On 08/08/2016 11:10 AM, Jan Beulich wrote:
>>>> On 08.08.16 at 16:10, <boris.ostrovsky@xxxxxxxxxx> wrote:
>> On 08/08/2016 09:56 AM, Jan Beulich wrote:
>>>>>> On 08.08.16 at 15:41, <boris.ostrovsky@xxxxxxxxxx> wrote:
>>>> While AMD APM suggests that reserved MSR bits are not supposed to be
>>>> touched, it is not clear how (or whether) HW enforces this for PMU
>>>> registers. At least on some family 10h processors writes of these bits
>>>> are apparently ignored: guests (such as Linux) assume that the bits
>>>> are zero and write the MSRs with that assumption in mind even though
>>>> the bits are set by the time OS/hypervisor starts runnning.
>>> So how did these bits become non-zero then?
>> Apparently one of the systems in our lab always had somewhat strange
>> post-BIOS state of these registers, with some bits (I think 19, can't
>> remember now) set. I never picked this up before since we don't really
>> test VPMU, we just initialize it and failure to initialize is non-fatal.
> Hm, if we find reserved bits set during boot, maybe we could
> simply record that and allow those bits to retain their non-zero
> value during later writes (along with getting cleared to zero)?

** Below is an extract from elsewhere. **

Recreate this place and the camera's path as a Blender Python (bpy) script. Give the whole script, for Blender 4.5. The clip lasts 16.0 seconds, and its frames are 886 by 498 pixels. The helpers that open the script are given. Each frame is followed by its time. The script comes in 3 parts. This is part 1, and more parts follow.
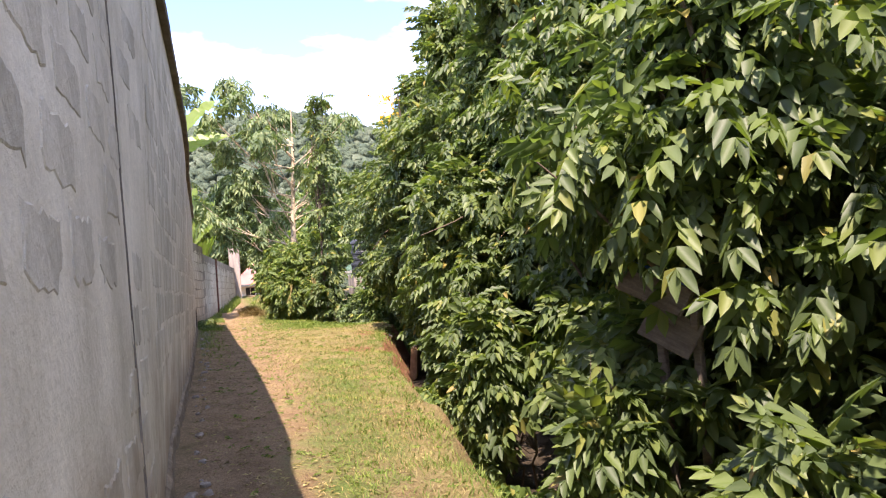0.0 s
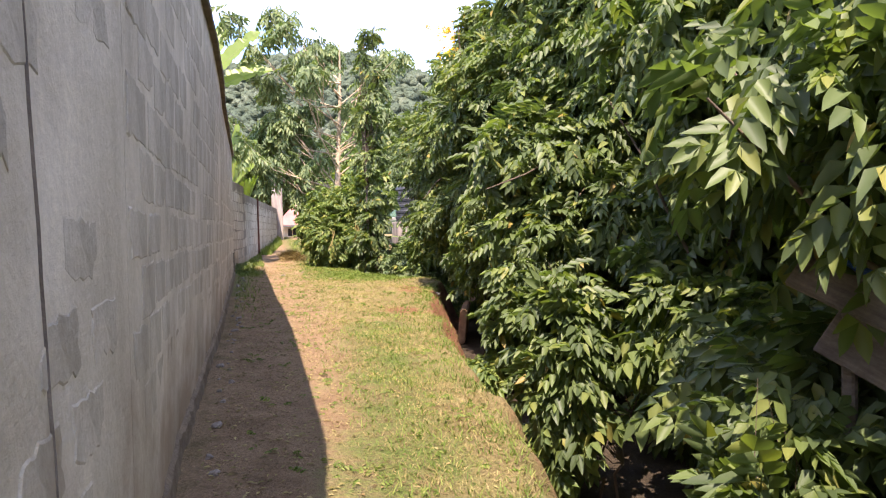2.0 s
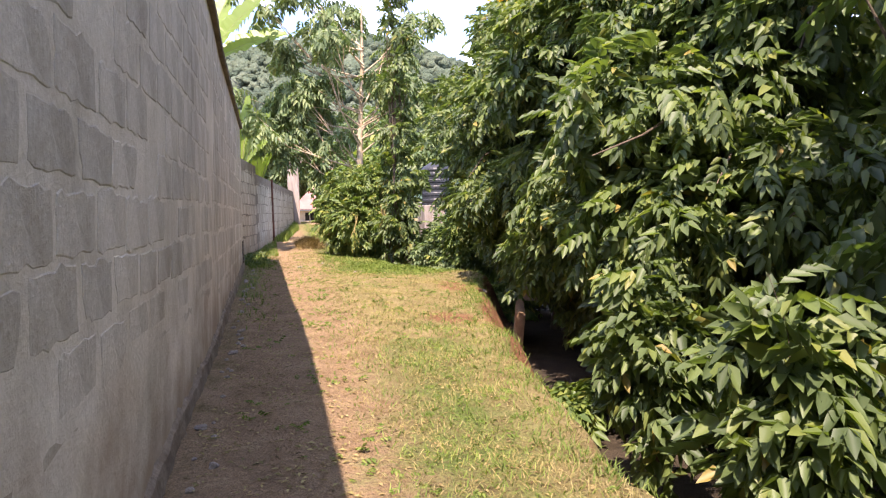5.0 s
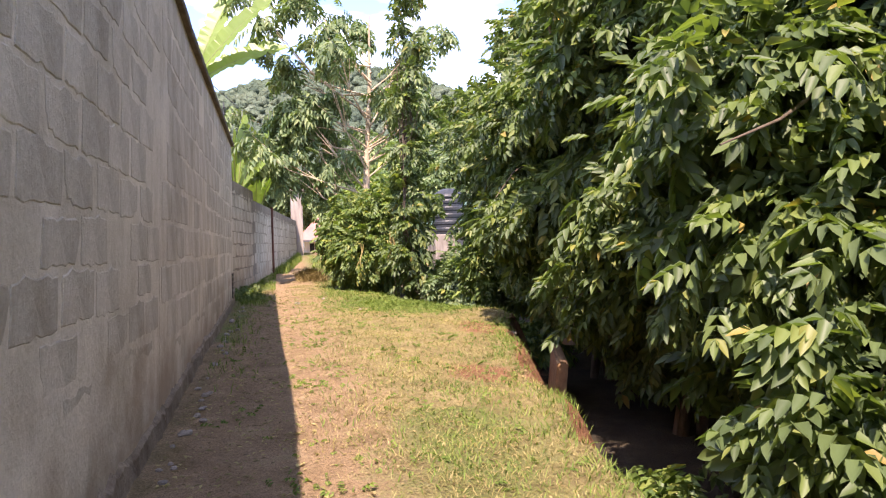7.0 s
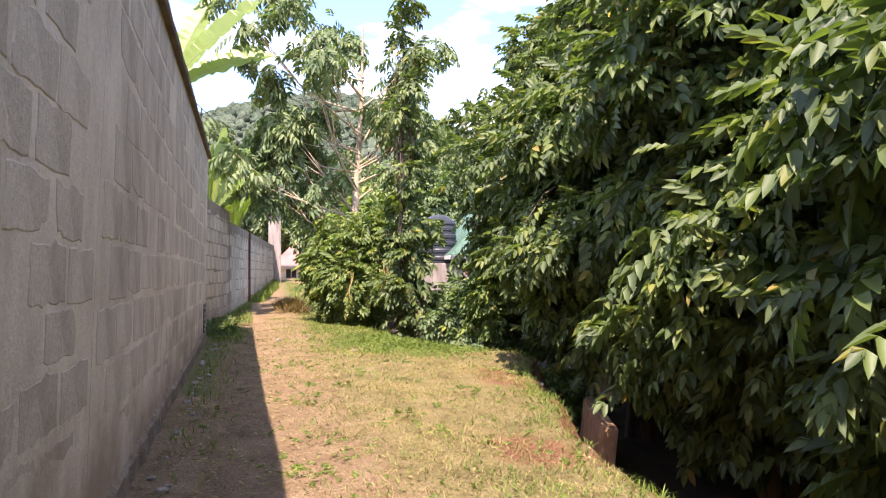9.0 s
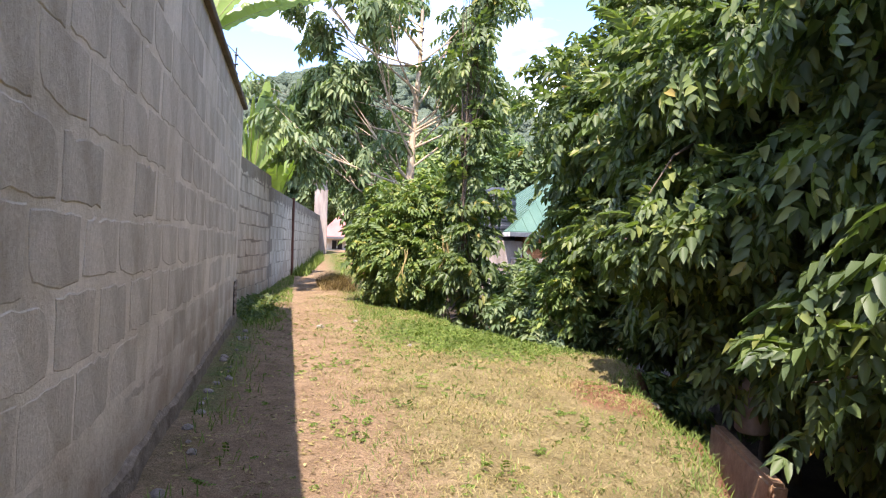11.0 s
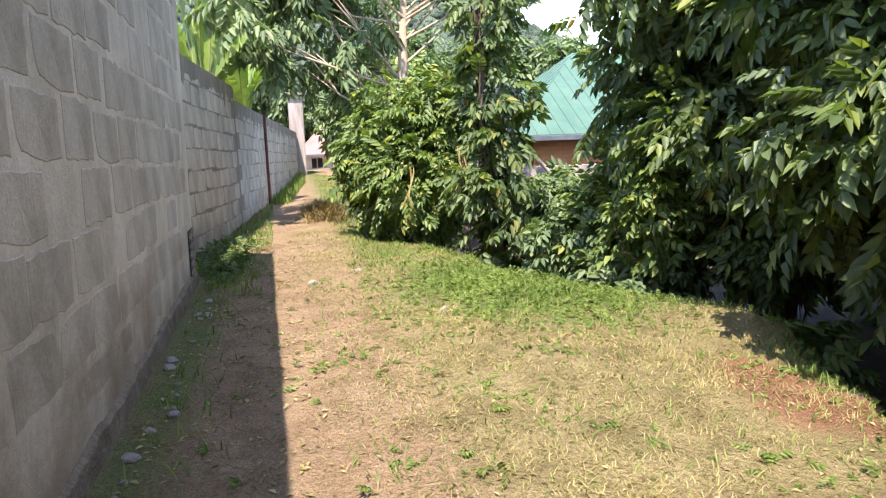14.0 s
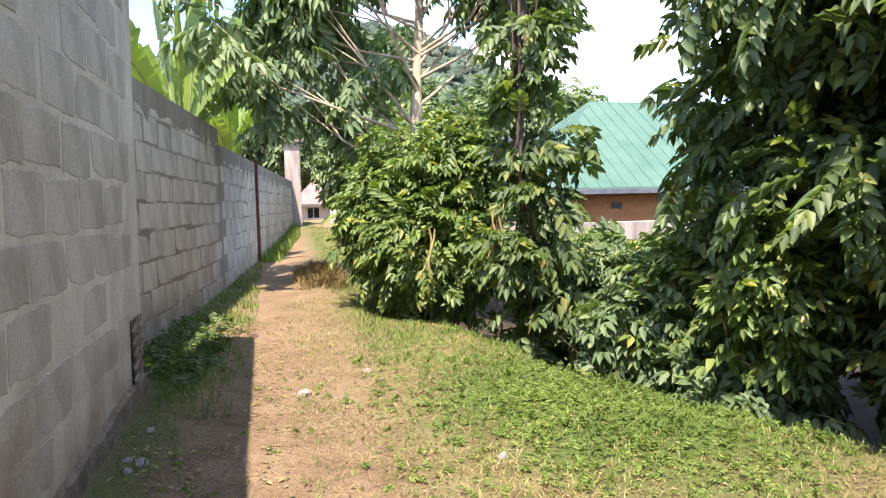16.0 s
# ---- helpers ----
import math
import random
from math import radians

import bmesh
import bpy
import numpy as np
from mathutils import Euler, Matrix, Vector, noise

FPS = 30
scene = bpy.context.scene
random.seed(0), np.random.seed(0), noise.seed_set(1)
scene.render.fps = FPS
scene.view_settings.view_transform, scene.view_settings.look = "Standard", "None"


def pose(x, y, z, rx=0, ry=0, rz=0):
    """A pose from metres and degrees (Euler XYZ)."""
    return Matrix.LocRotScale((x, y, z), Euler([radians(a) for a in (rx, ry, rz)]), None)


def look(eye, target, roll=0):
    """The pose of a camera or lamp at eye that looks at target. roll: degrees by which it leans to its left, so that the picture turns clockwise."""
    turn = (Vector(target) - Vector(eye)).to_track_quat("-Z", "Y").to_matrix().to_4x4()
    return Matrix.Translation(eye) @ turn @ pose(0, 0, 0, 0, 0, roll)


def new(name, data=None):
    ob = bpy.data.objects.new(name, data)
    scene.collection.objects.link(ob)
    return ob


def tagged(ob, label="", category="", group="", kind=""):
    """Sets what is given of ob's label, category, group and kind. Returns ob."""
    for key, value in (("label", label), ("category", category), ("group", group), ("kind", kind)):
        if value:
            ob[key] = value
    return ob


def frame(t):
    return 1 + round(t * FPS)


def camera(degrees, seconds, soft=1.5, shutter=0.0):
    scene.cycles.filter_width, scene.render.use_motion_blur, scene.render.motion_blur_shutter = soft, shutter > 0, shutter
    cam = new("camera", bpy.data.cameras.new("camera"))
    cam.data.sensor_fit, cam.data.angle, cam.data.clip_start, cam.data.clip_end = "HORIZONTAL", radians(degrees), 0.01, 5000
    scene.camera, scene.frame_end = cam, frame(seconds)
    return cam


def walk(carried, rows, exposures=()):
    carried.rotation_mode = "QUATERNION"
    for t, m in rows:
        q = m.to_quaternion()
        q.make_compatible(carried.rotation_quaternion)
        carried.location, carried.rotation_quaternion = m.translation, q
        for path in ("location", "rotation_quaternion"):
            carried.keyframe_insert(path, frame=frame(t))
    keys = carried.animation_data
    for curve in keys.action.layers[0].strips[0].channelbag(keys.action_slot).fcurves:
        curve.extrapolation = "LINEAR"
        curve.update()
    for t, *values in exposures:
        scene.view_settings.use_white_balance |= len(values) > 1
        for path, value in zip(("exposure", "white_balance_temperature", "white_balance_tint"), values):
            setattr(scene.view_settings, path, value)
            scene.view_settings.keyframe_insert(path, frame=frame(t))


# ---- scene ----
cam = camera(66.0, 16.0, soft=1.2)
PATH = [
    (0, (0.322, 0.239, 1.089), (0.977, 2.127, 1.173), -4.34),
    (0.5, (0.333, 0.556, 1.133), (1.002, 2.44, 1.195), -3.55),
    (1, (0.328, 0.929, 1.176), (1.022, 2.804, 1.225), -1.97),
    (1.5, (0.456, 1.258, 1.153), (0.95, 3.196, 1.11), -1.81),
    (2, (0.469, 1.571, 1.252), (1.003, 3.497, 1.189), -1.42),
    (2.5, (0.472, 1.978, 1.186), (1.09, 3.878, 1.11), -1.02),
    (3, (0.565, 2.385, 1.19), (1.109, 4.31, 1.195), -2.14),
    (3.5, (0.555, 2.787, 1.197), (1.081, 4.717, 1.194), -2.85),
    (4, (0.563, 3.211, 1.227), (1.117, 5.131, 1.142), -1.57),
    (4.5, (0.597, 3.67, 1.253), (1.114, 5.592, 1.064), -0.84),
    (4.7, (0.585, 3.829, 1.273), (1.066, 5.767, 1.162), -1.53),
    (6.8, (0.817, 5.817, 1.207), (1.376, 7.735, 1.102), -0.82),
    (7, (0.832, 5.965, 1.208), (1.303, 7.909, 1.192), -1.54),
    (7.5, (0.807, 6.321, 1.269), (1.252, 8.27, 1.328), -2.5),
    (8, (0.671, 6.703, 1.272), (1.221, 8.622, 1.386), -1.2),
    (8.2, (0.645, 6.875, 1.266), (1.211, 8.79, 1.373), -1.1),
    (10.3, (0.848, 9.021, 1.275), (1.298, 10.969, 1.304), 1.6),
    (10.5, (0.811, 9.235, 1.311), (1.244, 11.187, 1.338), 1.6),
    (11, (0.824, 9.642, 1.325), (1.241, 11.598, 1.316), 1.7),
    (11.5, (0.85, 10.137, 1.368), (1.266, 12.093, 1.348), 1.1),
    (12, (0.781, 10.607, 1.392), (1.201, 12.562, 1.338), 0.8),
    (12.5, (0.813, 11.091, 1.509), (1.223, 13.046, 1.411), 1.4),
    (13, (0.839, 11.519, 1.541), (1.146, 13.493, 1.439), -0.0),
    (13.5, (0.818, 11.945, 1.495), (1.144, 13.914, 1.365), -0.4),
    (14, (0.879, 12.305, 1.403), (1.338, 14.233, 1.13), -2.2),
    (14.5, (0.916, 12.828, 1.431), (1.267, 14.776, 1.147), -2.7),
    (15, (0.875, 13.342, 1.497), (1.279, 15.288, 1.272), -1.7),
    (15.5, (0.959, 13.854, 1.495), (1.428, 15.788, 1.297), -1.0),
    (16, (0.985, 14.31, 1.521), (1.467, 16.246, 1.391), -1.4),
]
walk(cam, [(t, look(eye, target, roll)) for t, eye, target, roll in PATH], exposures=[(0, 2.52, 7150, 27), (8, 2.46, 7150, 29), (11, 2.46, 6500, 24), (14, 2.5, 6400, 18), (16, 2.48, 6600, 18)])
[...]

But that's exactly what I am trying to do, no? ctrl_rsvd[] is state of
those bits when the hypervisor first reads the registers.

There is one hole here (and it always was there) in that we assume that
all processors in the system behave the same in this regard. I.e. we
only read ctrl_rsvd on the boot processor.

>
>>> Independent of that I think the relaxation would better only be done
>>> for those older CPUs.
>> Why? This can easily happen on any family.
> Can it? Your description reads more like this is an exception, not
> the rule. I'd prefer for us to be conservative here. Suravee?

So my theory is that even when bits are declared reserved, BIOS/POST
(who presumably know exactly how HW behaves and therefore know that, for
example, HW will ignore those bits) for whatever reason may flip those
bits and not restore them to zero. So it's really not HW property but
firmware not cleaning up. If that's the case, however, we know that it's
safe to set the bits since BIOS just did that.